**GIVEN TASK:** Filter the records for lines holding the string "part".

Stored items from a collection:
______

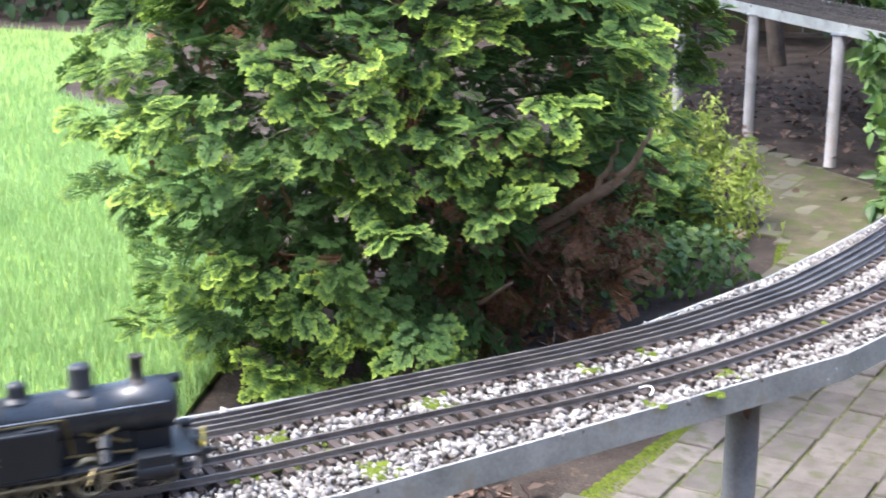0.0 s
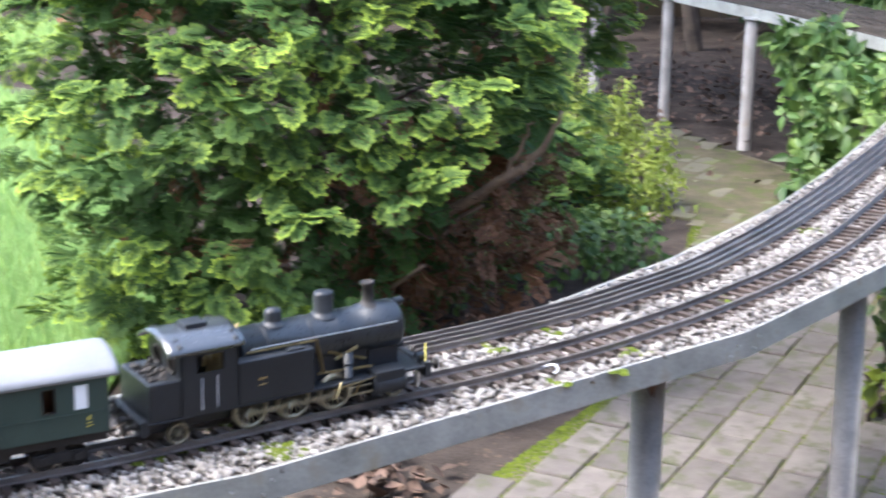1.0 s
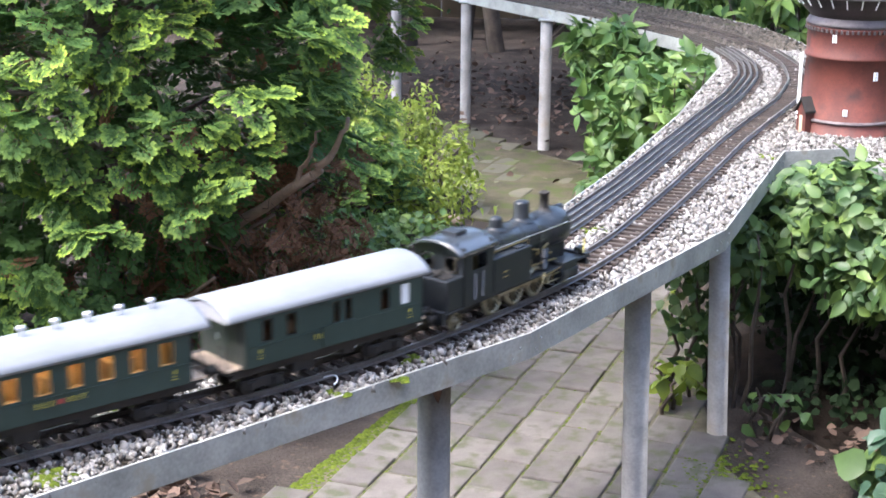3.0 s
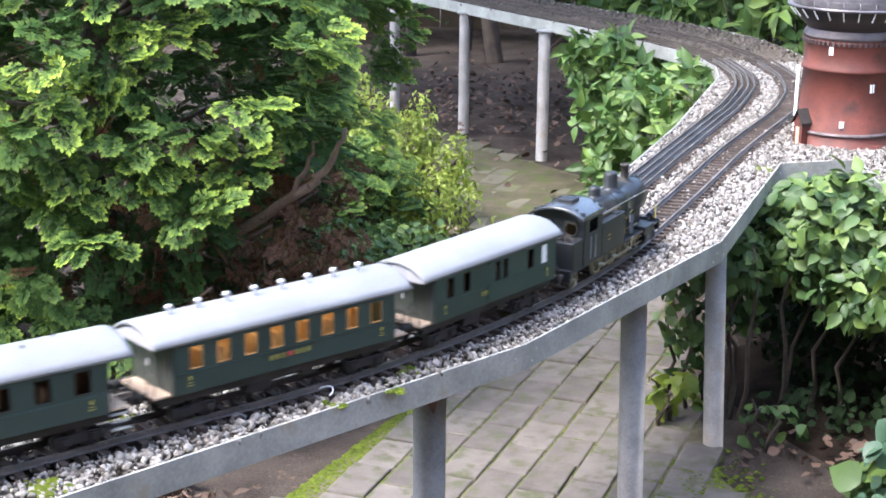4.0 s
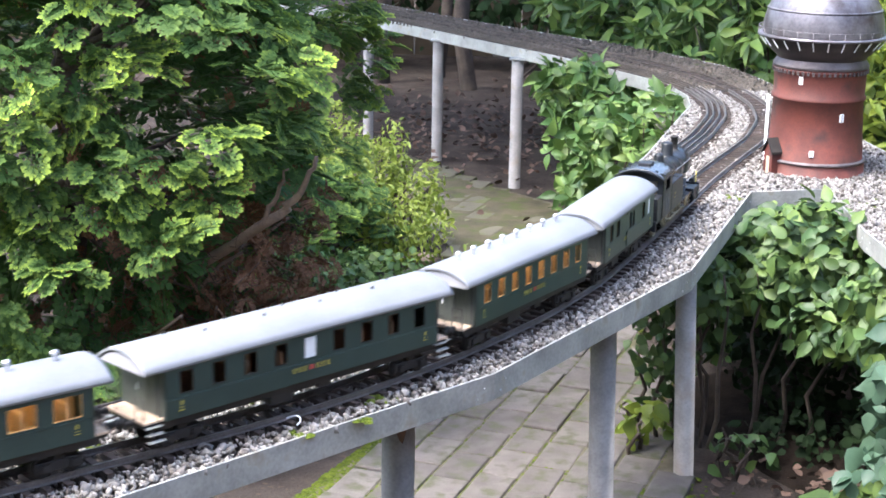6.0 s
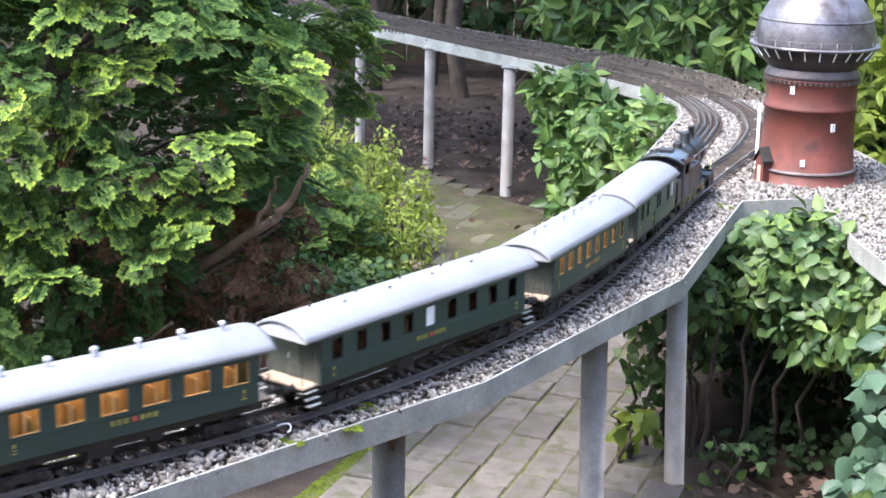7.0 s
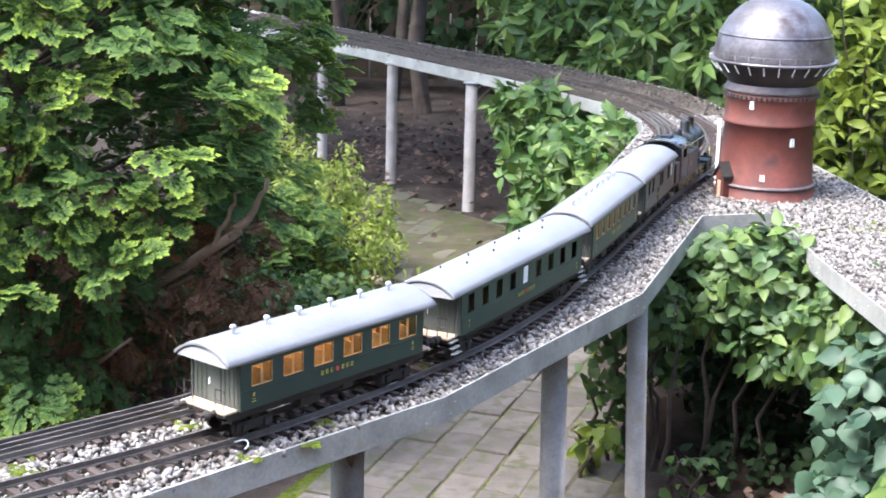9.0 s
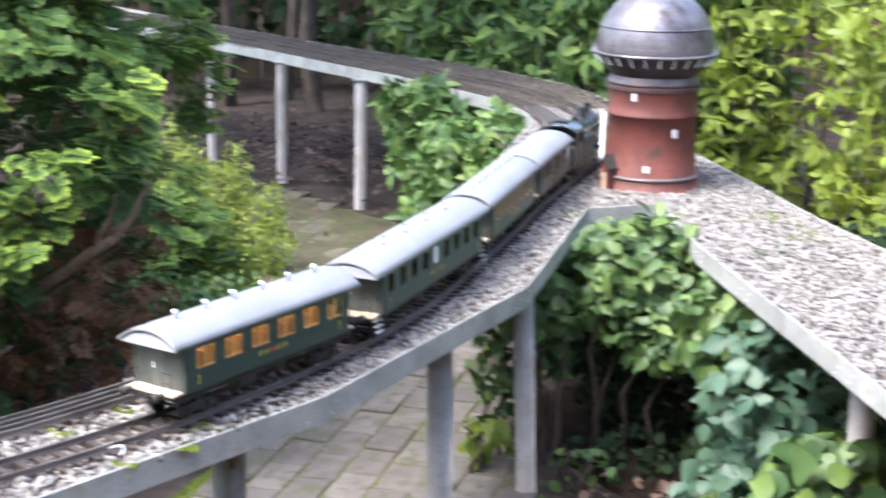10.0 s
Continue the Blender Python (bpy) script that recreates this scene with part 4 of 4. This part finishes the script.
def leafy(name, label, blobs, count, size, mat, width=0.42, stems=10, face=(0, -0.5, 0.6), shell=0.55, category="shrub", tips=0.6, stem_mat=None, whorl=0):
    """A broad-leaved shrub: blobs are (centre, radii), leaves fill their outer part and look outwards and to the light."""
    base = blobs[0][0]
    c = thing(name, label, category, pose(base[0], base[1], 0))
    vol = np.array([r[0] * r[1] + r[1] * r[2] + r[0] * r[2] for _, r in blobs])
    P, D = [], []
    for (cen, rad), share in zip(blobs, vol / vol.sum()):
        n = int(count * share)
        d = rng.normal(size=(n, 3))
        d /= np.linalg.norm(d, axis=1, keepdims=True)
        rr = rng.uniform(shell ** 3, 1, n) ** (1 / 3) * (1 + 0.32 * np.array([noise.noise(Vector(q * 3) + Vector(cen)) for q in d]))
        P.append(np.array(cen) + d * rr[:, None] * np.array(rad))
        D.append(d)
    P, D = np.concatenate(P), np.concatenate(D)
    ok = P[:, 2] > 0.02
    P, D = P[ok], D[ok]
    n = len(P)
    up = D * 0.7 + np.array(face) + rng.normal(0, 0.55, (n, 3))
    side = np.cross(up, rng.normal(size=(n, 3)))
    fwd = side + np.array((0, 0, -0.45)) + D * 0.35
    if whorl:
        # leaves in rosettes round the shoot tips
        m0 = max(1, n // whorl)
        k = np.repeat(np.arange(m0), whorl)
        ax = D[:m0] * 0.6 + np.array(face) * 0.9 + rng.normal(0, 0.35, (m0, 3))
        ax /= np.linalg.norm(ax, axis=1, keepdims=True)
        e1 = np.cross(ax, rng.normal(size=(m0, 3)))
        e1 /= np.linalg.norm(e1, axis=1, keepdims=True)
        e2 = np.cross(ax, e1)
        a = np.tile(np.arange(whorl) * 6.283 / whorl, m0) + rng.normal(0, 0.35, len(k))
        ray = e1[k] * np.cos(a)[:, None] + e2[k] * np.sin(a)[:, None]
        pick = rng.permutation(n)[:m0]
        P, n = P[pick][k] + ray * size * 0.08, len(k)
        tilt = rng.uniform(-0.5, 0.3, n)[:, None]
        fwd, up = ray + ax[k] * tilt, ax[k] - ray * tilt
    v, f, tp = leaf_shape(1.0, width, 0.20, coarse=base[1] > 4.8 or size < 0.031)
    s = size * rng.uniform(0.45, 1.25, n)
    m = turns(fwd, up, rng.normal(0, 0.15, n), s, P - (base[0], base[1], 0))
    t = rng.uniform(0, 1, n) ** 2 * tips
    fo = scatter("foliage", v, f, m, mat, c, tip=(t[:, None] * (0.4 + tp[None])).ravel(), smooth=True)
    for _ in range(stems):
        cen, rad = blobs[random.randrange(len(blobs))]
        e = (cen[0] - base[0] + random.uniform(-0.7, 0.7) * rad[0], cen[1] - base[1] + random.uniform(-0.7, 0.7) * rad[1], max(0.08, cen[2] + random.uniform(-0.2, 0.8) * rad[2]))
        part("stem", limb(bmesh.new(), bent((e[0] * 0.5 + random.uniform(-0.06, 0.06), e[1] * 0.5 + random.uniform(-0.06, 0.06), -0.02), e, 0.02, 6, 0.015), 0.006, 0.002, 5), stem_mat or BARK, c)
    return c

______

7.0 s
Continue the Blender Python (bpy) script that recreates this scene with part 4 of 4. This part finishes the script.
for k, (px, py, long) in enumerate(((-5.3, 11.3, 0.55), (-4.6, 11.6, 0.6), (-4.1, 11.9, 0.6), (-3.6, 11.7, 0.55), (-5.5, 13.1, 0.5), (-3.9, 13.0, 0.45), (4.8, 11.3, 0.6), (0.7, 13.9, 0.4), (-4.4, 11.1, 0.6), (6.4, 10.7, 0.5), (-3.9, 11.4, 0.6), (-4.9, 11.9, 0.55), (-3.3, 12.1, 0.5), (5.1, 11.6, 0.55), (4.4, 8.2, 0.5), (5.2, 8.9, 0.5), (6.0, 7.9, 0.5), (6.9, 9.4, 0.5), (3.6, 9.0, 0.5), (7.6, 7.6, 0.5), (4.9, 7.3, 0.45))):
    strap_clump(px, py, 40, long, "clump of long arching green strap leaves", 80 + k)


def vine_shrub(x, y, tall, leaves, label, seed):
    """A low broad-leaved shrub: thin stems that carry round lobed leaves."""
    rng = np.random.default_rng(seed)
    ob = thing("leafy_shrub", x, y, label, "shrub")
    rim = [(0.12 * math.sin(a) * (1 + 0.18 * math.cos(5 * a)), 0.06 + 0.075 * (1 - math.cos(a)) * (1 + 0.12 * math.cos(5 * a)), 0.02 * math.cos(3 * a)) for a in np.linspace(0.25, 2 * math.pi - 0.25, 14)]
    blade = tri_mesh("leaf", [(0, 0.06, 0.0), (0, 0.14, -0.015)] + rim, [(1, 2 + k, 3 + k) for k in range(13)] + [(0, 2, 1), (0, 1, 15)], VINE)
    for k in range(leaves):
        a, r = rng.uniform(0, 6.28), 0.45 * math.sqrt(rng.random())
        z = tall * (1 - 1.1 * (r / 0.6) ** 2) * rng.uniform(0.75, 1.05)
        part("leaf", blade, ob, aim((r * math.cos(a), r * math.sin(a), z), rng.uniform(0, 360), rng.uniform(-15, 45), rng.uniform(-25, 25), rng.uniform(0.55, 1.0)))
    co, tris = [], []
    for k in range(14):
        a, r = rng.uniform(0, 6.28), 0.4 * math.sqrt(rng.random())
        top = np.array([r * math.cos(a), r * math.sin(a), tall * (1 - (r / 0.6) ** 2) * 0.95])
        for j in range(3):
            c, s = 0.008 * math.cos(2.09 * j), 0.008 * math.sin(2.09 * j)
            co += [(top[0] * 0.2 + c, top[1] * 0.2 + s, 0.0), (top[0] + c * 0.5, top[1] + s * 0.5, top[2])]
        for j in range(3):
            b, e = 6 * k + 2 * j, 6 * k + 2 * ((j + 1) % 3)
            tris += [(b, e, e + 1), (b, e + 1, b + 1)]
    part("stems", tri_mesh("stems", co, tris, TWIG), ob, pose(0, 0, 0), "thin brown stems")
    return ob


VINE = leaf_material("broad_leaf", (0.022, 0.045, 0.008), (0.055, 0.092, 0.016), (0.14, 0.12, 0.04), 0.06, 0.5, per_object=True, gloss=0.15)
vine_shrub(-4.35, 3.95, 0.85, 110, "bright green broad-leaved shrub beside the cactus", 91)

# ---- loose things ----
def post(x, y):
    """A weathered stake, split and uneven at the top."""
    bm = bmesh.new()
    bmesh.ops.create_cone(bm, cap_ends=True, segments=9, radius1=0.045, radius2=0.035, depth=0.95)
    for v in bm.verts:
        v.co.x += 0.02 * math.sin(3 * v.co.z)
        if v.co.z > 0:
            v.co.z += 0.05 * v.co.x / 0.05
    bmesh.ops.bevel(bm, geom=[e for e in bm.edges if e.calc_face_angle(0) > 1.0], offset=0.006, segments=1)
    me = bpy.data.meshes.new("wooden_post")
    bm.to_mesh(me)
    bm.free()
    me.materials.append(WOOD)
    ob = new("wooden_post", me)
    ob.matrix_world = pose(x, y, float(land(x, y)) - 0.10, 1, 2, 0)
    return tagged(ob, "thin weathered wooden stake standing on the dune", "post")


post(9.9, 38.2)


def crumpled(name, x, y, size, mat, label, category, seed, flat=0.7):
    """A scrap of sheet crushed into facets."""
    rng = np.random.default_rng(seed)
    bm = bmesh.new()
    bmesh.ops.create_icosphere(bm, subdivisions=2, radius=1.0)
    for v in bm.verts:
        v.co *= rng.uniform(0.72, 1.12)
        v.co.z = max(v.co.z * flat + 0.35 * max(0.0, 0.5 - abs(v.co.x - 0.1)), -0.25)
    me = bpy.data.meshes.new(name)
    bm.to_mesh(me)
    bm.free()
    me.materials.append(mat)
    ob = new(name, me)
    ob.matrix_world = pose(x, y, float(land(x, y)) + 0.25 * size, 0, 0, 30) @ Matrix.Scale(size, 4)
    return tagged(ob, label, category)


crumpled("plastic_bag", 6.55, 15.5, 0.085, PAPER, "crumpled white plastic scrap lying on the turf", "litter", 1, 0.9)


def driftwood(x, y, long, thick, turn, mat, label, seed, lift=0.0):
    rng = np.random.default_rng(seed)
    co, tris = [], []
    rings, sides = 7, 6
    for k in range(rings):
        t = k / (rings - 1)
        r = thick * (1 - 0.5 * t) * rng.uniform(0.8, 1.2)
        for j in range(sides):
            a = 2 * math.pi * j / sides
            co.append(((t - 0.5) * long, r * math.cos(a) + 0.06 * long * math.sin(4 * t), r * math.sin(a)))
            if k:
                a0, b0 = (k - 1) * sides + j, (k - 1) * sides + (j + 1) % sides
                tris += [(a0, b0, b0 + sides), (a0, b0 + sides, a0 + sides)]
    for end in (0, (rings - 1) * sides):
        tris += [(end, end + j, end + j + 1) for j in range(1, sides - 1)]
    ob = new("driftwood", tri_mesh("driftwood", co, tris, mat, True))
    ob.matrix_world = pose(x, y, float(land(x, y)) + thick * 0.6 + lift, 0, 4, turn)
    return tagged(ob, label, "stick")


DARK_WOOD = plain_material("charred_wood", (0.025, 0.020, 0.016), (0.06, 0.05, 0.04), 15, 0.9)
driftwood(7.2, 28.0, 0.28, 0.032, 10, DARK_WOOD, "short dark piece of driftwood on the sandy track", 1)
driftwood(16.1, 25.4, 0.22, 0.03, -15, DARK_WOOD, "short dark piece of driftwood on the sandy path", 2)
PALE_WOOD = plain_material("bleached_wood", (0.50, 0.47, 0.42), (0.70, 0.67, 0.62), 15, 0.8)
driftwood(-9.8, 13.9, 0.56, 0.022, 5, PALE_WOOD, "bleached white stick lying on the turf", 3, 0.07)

______

**EXERCISE RESULT:**
Continue the Blender Python (bpy) script that recreates this scene with part 4 of 4. This part finishes the script.
    """A broad-leaved shrub: blobs are (centre, radii), leaves fill their outer part and look outwards and to the light."""
        part("stem", limb(bmesh.new(), bent((e[0] * 0.5 + random.uniform(-0.06, 0.06), e[1] * 0.5 + random.uniform(-0.06, 0.06), -0.02), e, 0.02, 6, 0.015), 0.006, 0.002, 5), stem_mat or BARK, c)
Continue the Blender Python (bpy) script that recreates this scene with part 4 of 4. This part finishes the script.
        part("leaf", blade, ob, aim((r * math.cos(a), r * math.sin(a), z), rng.uniform(0, 360), rng.uniform(-15, 45), rng.uniform(-25, 25), rng.uniform(0.55, 1.0)))
    part("stems", tri_mesh("stems", co, tris, TWIG), ob, pose(0, 0, 0), "thin brown stems")